The case was heard before the New Hampshire Supreme Court in March.

"The petitioner's [MacGovern's] allegations fail to 'meet the threshold necessary to intrude upon the association's internal affairs,'" the Court said, according to a statement released by the Association of Alumni. "He has failed to state 'any logical reason for the interference here by the courts in the internal affairs of the [Association] and we can conceive of none.' Accordingly, as the petitioner has failed to demonstrate injustice or illegal action resulting in damage to him, we . . . affirm the trial court's dismissal of the petitioner's action."

The proxy debate did not continue in this election as a result of the advent of all-media voting, wherein alumni could vote through mail, electronically or in person.

"It was the most participation we have seen on an association vote," Adelman said.

Six of the winners were so-called "outsider" candidates nominated by petition. They include Martin Boles '80, Timothy Dreisbach '71, David Gale '00, Alexander Mooney '93 and Marjory Grant Ross '81. Frank Gado '58, also a petition candidate, was elected as second vice-president of the committee.

Aside from Hutchinson, four seats were taken by candidates selected by the nominating sub-group of the executive committee. Kate Aiken '92 was elected as first vice-president, David Spalding '76 as secretary-treasurer and Cheryl Bascomb '82 as an at-large member of the committee. Kathryn Flitner Wallop '80 will be the lone member of the executive committee to have been nominated both by petition and the committee's nominating sub-group.

The winning candidates affirmed that the mixed representation of the petition and non-petition slates should not affect the ability of the committee to reach consensus.

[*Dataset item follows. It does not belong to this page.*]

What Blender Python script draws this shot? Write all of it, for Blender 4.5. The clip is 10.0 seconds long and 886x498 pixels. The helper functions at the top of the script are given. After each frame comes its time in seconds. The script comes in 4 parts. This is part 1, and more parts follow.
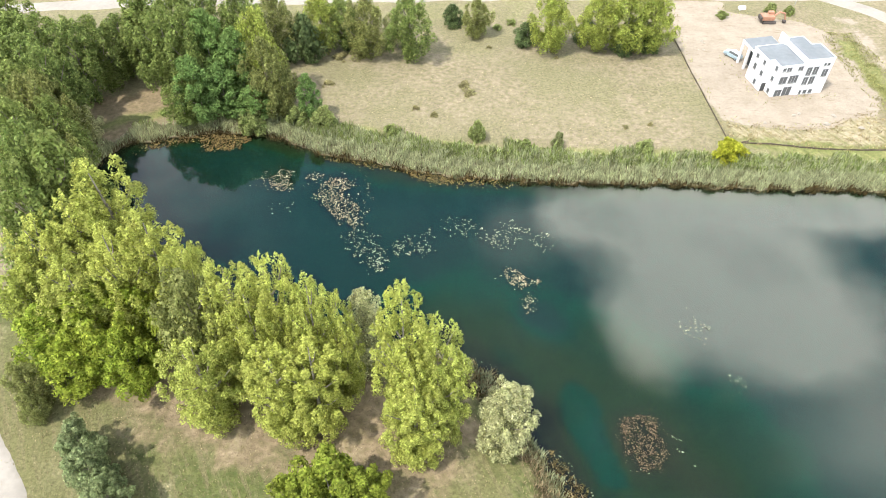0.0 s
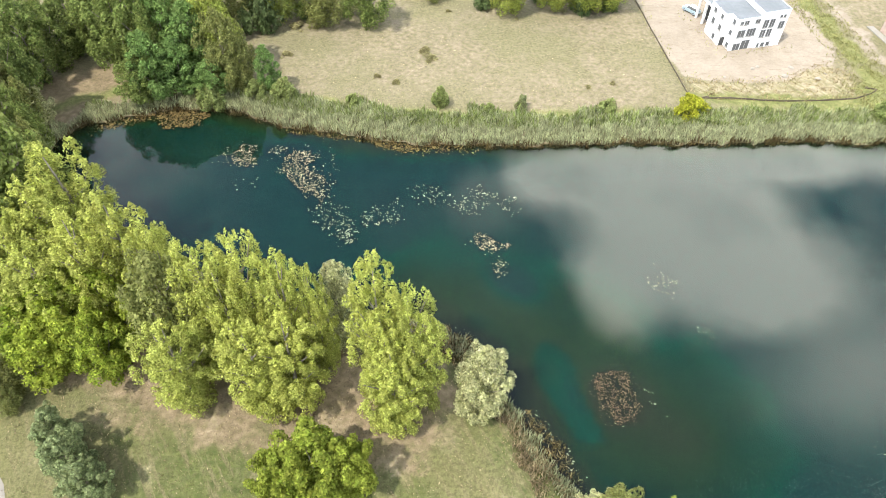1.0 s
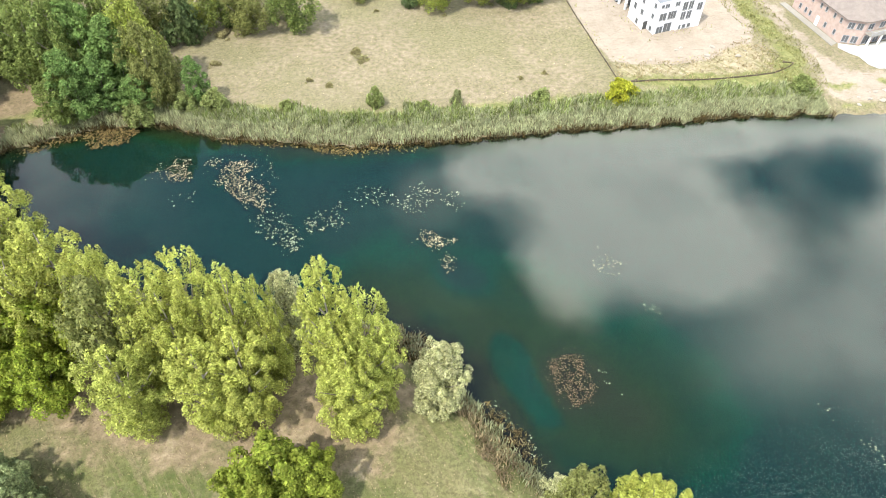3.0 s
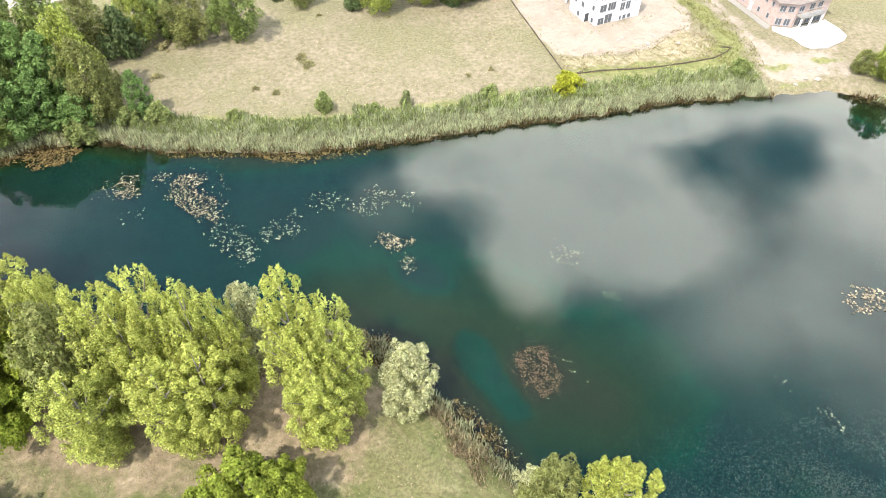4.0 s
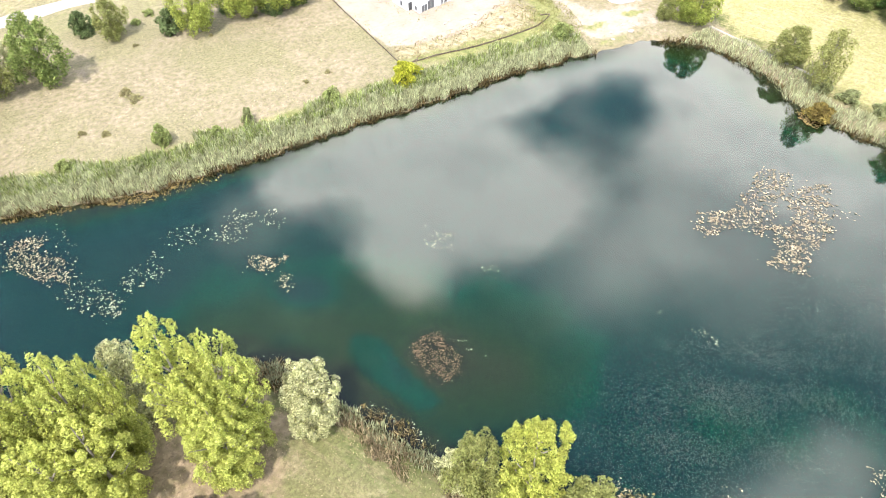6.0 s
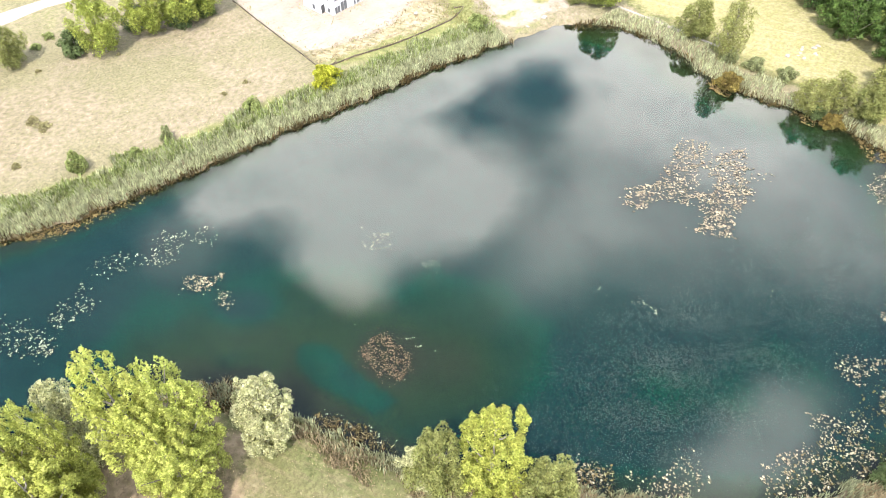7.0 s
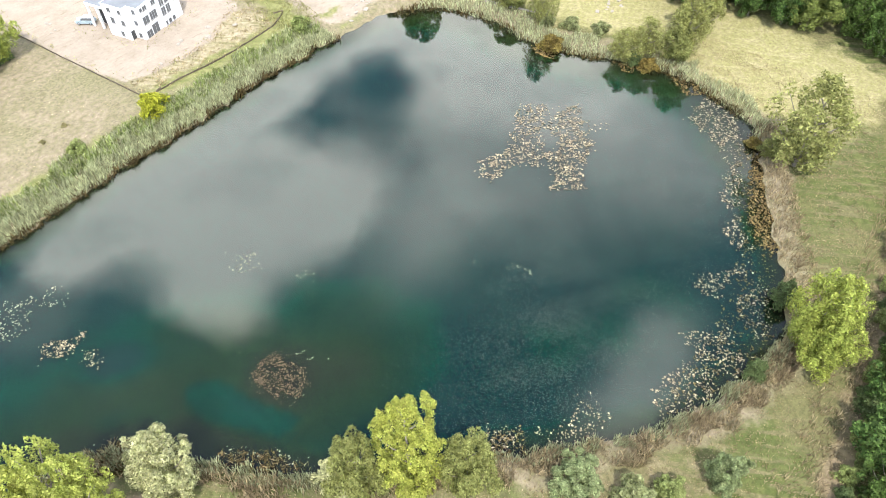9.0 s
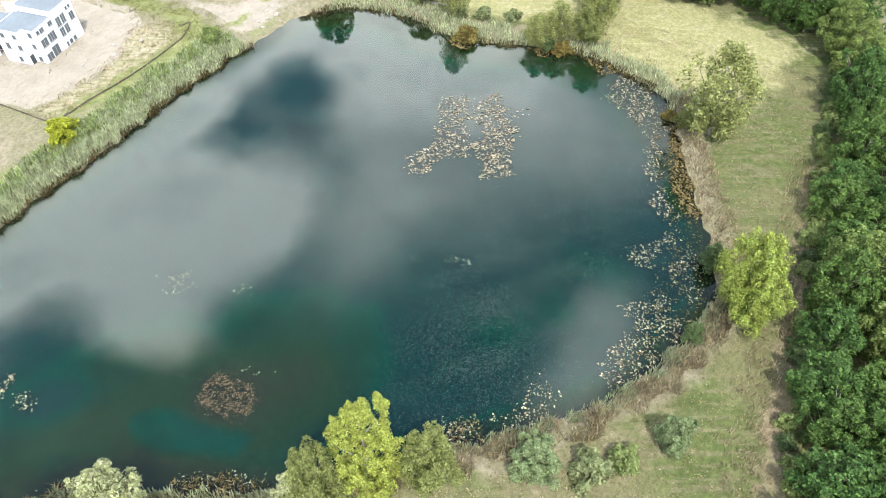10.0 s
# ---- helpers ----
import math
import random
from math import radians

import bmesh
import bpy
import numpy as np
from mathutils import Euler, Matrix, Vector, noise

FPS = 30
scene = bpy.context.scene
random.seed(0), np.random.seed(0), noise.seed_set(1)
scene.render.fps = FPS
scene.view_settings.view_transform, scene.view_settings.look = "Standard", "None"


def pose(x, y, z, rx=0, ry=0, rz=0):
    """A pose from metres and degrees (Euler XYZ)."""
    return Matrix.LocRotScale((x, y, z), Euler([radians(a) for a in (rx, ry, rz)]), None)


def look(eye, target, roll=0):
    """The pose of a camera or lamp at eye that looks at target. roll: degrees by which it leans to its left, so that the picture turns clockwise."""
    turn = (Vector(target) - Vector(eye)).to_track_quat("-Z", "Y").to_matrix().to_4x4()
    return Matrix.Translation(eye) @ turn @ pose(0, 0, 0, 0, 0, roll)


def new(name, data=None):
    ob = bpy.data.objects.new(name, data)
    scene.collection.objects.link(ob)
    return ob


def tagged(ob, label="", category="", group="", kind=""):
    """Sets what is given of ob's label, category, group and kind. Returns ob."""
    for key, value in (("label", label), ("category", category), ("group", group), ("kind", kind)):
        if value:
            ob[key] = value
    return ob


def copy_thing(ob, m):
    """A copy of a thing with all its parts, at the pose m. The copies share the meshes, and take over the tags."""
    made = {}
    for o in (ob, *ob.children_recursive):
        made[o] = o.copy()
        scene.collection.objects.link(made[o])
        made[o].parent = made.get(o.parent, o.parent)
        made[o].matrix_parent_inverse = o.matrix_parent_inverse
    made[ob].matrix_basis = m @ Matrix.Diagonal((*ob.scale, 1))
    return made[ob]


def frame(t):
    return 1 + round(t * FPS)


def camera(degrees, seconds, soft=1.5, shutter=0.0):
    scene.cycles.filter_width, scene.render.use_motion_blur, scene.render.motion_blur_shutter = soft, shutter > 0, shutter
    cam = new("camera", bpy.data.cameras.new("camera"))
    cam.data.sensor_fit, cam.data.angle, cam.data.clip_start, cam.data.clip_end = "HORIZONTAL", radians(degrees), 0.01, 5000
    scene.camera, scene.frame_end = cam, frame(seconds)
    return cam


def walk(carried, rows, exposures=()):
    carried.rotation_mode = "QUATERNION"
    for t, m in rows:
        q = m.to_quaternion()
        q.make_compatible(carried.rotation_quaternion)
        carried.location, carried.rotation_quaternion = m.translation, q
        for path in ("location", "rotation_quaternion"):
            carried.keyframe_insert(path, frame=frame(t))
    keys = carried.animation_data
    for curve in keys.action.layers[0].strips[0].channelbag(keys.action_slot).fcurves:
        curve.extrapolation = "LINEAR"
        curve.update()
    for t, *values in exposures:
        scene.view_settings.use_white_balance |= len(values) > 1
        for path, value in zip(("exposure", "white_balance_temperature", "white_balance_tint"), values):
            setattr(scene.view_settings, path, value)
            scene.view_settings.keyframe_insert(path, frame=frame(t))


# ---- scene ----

"I know that there are going to be a lot of different voices at the table, but I think that will benefit Dartmouth and make our conversations pretty rich," Aiken said.

Gado, while agreeing that the committee members will work hard to build consensus, pledged to address the campaign promises made by the petition slate first.

"We [the petition slate] do have a majority -- I hope we will be able to win over some people on the other side," he said. "The first thing we are going to try to do is to enact the things we campaigned on. It is not that one side is going to impose its philosophy on the other -- we want to ensure that alumni have the means to speak through the association."

Similarity among the candidates' goals, regardless of slate, is the definitive unifying factor, Hutchinson said.

"The positions that I ran on and that the nominated candidates believed in were positions that the petitioners also believed in," Hutchinson said. "I don't see it as agreeing to the petitioners -- there were issues that were universally agreed on."

Many of the candidates have expressed a desire to reform the balloting process for the election of trustees and officers of the association, codify all-media voting and solidify the relationship between the association and the administration, among other goals.

Hutchinson occupies a unique position in this race as a former petition candidate who was tapped in this election to run as a part of the slate selected the executive committee's nominating sub-group. He also ran as part of the slate in the last election and was a member of Dartmouth Alumni for Open Governance, an organization critical of the first draft of the association constitution. He has served in other posts throughout the alumni governance system.

"The terrain has changed in alumni organizations," he said. "It is no longer a situation where dissenting voices are not actively sought out, which is a major shift in a how things are intentionally organized and run. The fact that someone who was a member of [Dartmouth Alumni for Open Governance] and actively sought to defeat past constitutions is now president is proof positive that everyone is welcome."